THE REQUEST — Reproduce all the material exactly, minus any pictures it holds.

═════ DATASET CONTENT

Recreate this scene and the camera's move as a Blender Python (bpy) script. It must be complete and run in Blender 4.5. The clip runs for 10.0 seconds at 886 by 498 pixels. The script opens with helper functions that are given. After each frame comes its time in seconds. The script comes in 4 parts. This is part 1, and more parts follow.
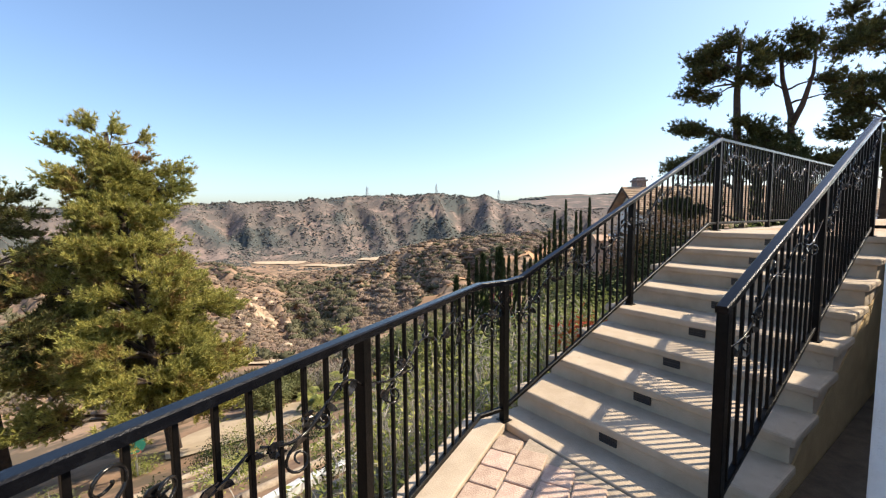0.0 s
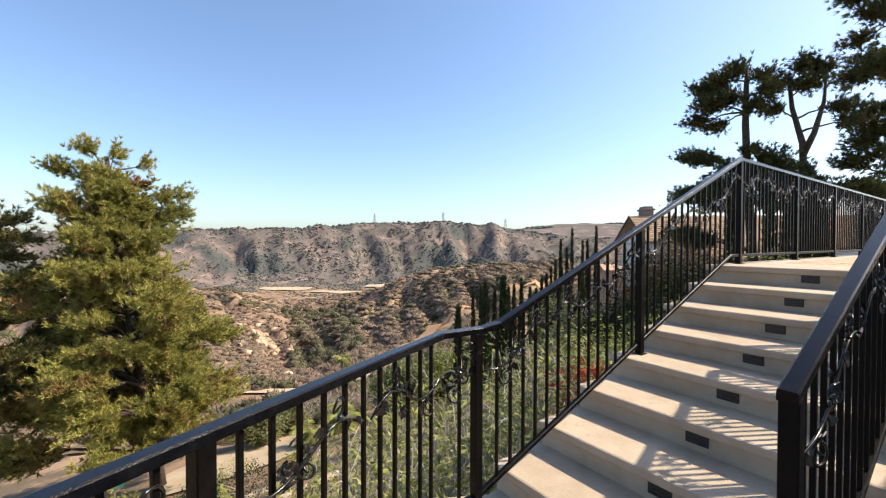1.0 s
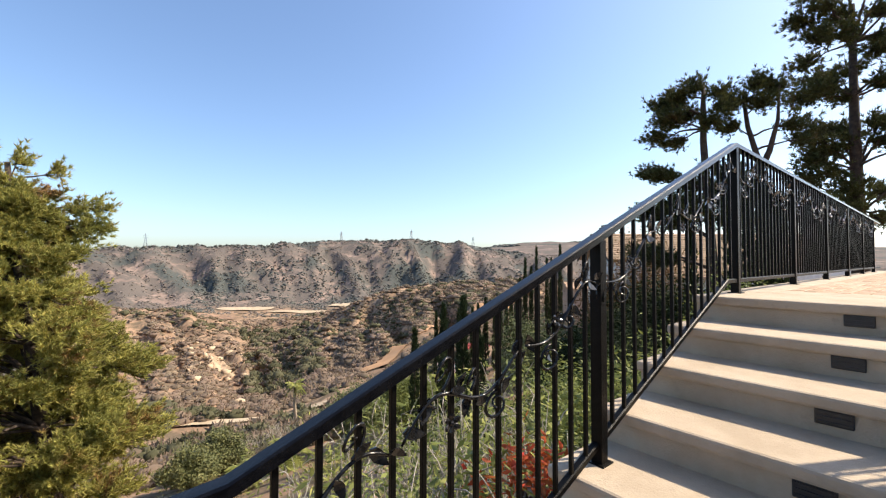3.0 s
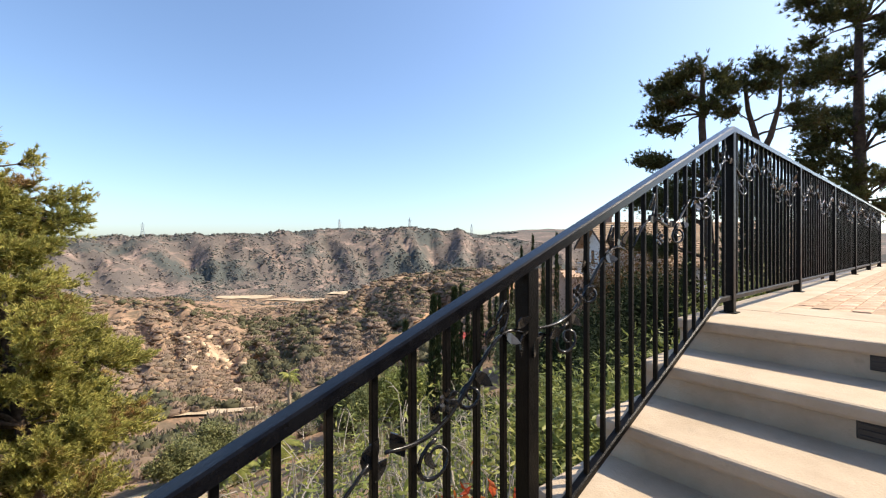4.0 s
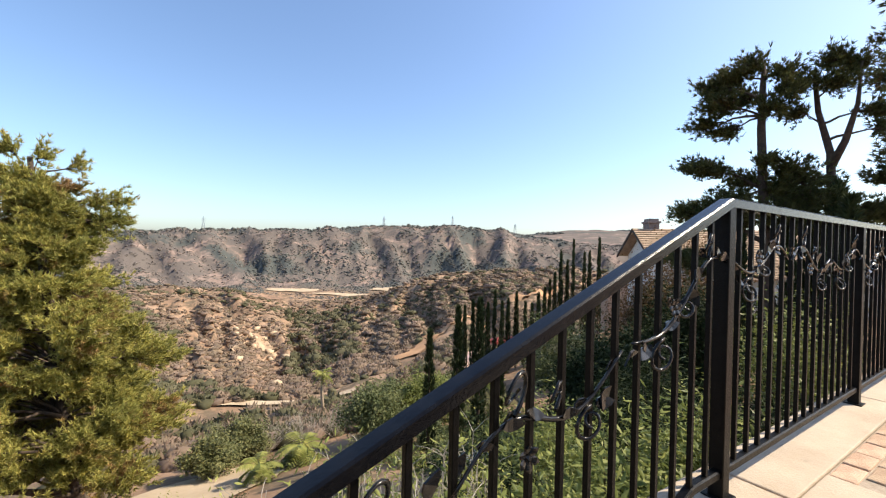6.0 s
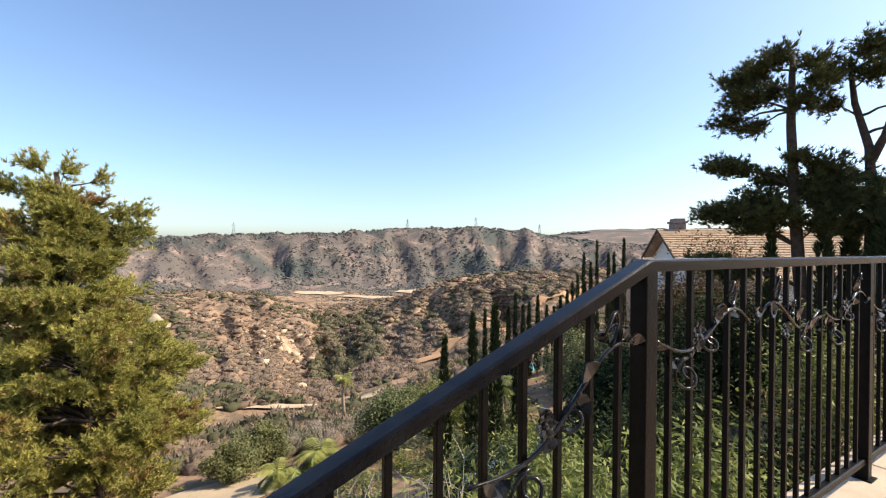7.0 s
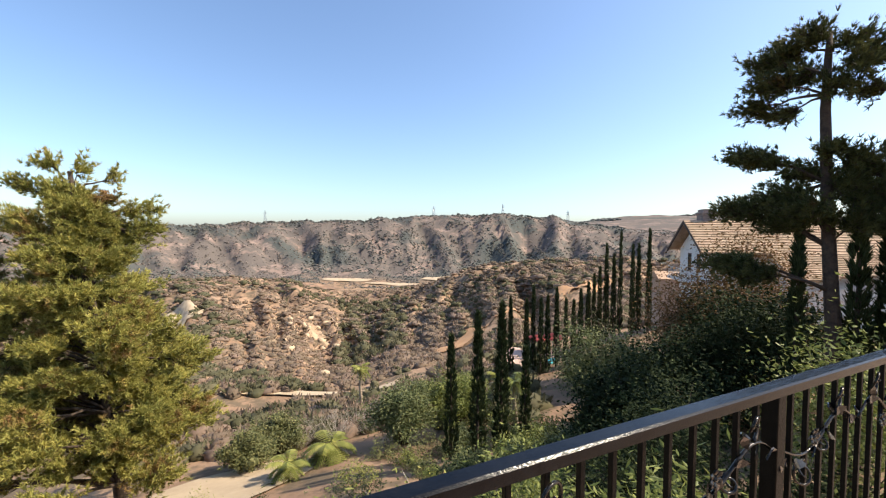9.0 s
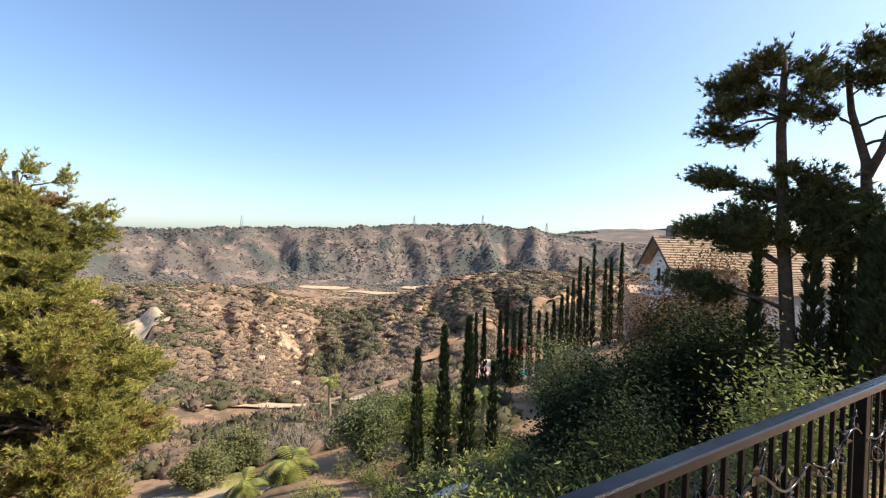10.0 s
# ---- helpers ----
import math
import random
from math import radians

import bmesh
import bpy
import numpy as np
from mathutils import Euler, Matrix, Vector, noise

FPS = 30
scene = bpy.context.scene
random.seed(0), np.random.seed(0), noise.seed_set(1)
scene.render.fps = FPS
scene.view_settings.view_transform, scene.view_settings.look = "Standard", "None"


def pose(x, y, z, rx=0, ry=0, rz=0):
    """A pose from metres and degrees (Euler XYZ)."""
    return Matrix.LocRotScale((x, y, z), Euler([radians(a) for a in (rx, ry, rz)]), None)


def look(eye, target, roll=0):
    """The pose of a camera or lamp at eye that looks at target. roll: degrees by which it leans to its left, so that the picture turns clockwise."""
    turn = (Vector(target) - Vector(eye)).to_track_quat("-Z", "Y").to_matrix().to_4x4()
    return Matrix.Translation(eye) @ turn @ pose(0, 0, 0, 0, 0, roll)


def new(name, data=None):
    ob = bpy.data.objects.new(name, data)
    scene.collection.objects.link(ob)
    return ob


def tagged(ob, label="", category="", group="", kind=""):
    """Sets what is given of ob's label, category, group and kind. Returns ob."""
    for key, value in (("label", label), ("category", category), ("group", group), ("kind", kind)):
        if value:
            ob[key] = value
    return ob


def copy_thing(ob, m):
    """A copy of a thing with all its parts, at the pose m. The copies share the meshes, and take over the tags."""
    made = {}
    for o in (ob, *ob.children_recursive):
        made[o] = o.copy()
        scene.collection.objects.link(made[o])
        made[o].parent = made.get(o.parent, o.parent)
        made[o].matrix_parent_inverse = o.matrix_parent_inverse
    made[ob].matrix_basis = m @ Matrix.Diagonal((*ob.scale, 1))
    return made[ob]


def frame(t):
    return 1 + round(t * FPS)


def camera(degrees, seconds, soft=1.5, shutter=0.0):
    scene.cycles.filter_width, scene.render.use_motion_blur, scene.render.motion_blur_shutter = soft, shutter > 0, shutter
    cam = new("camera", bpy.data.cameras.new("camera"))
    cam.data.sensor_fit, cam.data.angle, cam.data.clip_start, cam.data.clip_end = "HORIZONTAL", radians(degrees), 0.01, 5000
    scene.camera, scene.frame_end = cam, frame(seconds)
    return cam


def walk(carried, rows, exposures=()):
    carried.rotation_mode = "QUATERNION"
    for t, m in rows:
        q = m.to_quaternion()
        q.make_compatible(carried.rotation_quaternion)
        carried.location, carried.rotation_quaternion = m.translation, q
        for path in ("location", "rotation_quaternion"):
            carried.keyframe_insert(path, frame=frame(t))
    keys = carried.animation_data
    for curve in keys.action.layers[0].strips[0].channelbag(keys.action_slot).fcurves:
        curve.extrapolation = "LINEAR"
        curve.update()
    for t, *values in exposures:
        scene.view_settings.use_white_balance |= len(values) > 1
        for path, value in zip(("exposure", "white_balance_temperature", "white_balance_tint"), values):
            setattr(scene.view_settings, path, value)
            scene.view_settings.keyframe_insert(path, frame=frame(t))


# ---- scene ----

══════════

FULL RESPONSE —
Recreate this scene and the camera's move as a Blender Python (bpy) script. It must be complete and run in Blender 4.5. The clip runs for 10.0 seconds at 886 by 498 pixels. The script opens with helper functions that are given. After each frame comes its time in seconds. The script comes in 4 parts. This is part 1, and more parts follow.
0.0 s
1.0 s
3.0 s
4.0 s
6.0 s
7.0 s
9.0 s
10.0 s
# ---- helpers ----
import math
import random
from math import radians

import bmesh
import bpy
import numpy as np
from mathutils import Euler, Matrix, Vector, noise

FPS = 30
scene = bpy.context.scene
random.seed(0), np.random.seed(0), noise.seed_set(1)
scene.render.fps = FPS
scene.view_settings.view_transform, scene.view_settings.look = "Standard", "None"


def pose(x, y, z, rx=0, ry=0, rz=0):
    """A pose from metres and degrees (Euler XYZ)."""
    return Matrix.LocRotScale((x, y, z), Euler([radians(a) for a in (rx, ry, rz)]), None)


def look(eye, target, roll=0):
    """The pose of a camera or lamp at eye that looks at target. roll: degrees by which it leans to its left, so that the picture turns clockwise."""
    turn = (Vector(target) - Vector(eye)).to_track_quat("-Z", "Y").to_matrix().to_4x4()
    return Matrix.Translation(eye) @ turn @ pose(0, 0, 0, 0, 0, roll)


def new(name, data=None):
    ob = bpy.data.objects.new(name, data)
    scene.collection.objects.link(ob)
    return ob


def tagged(ob, label="", category="", group="", kind=""):
    """Sets what is given of ob's label, category, group and kind. Returns ob."""
    for key, value in (("label", label), ("category", category), ("group", group), ("kind", kind)):
        if value:
            ob[key] = value
    return ob


def copy_thing(ob, m):
    """A copy of a thing with all its parts, at the pose m. The copies share the meshes, and take over the tags."""
    made = {}
    for o in (ob, *ob.children_recursive):
        made[o] = o.copy()
        scene.collection.objects.link(made[o])
        made[o].parent = made.get(o.parent, o.parent)
        made[o].matrix_parent_inverse = o.matrix_parent_inverse
    made[ob].matrix_basis = m @ Matrix.Diagonal((*ob.scale, 1))
    return made[ob]


def frame(t):
    return 1 + round(t * FPS)


def camera(degrees, seconds, soft=1.5, shutter=0.0):
    scene.cycles.filter_width, scene.render.use_motion_blur, scene.render.motion_blur_shutter = soft, shutter > 0, shutter
    cam = new("camera", bpy.data.cameras.new("camera"))
    cam.data.sensor_fit, cam.data.angle, cam.data.clip_start, cam.data.clip_end = "HORIZONTAL", radians(degrees), 0.01, 5000
    scene.camera, scene.frame_end = cam, frame(seconds)
    return cam


def walk(carried, rows, exposures=()):
    carried.rotation_mode = "QUATERNION"
    for t, m in rows:
        q = m.to_quaternion()
        q.make_compatible(carried.rotation_quaternion)
        carried.location, carried.rotation_quaternion = m.translation, q
        for path in ("location", "rotation_quaternion"):
            carried.keyframe_insert(path, frame=frame(t))
    keys = carried.animation_data
    for curve in keys.action.layers[0].strips[0].channelbag(keys.action_slot).fcurves:
        curve.extrapolation = "LINEAR"
        curve.update()
    for t, *values in exposures:
        scene.view_settings.use_white_balance |= len(values) > 1
        for path, value in zip(("exposure", "white_balance_temperature", "white_balance_tint"), values):
            setattr(scene.view_settings, path, value)
            scene.view_settings.keyframe_insert(path, frame=frame(t))


# ---- scene ----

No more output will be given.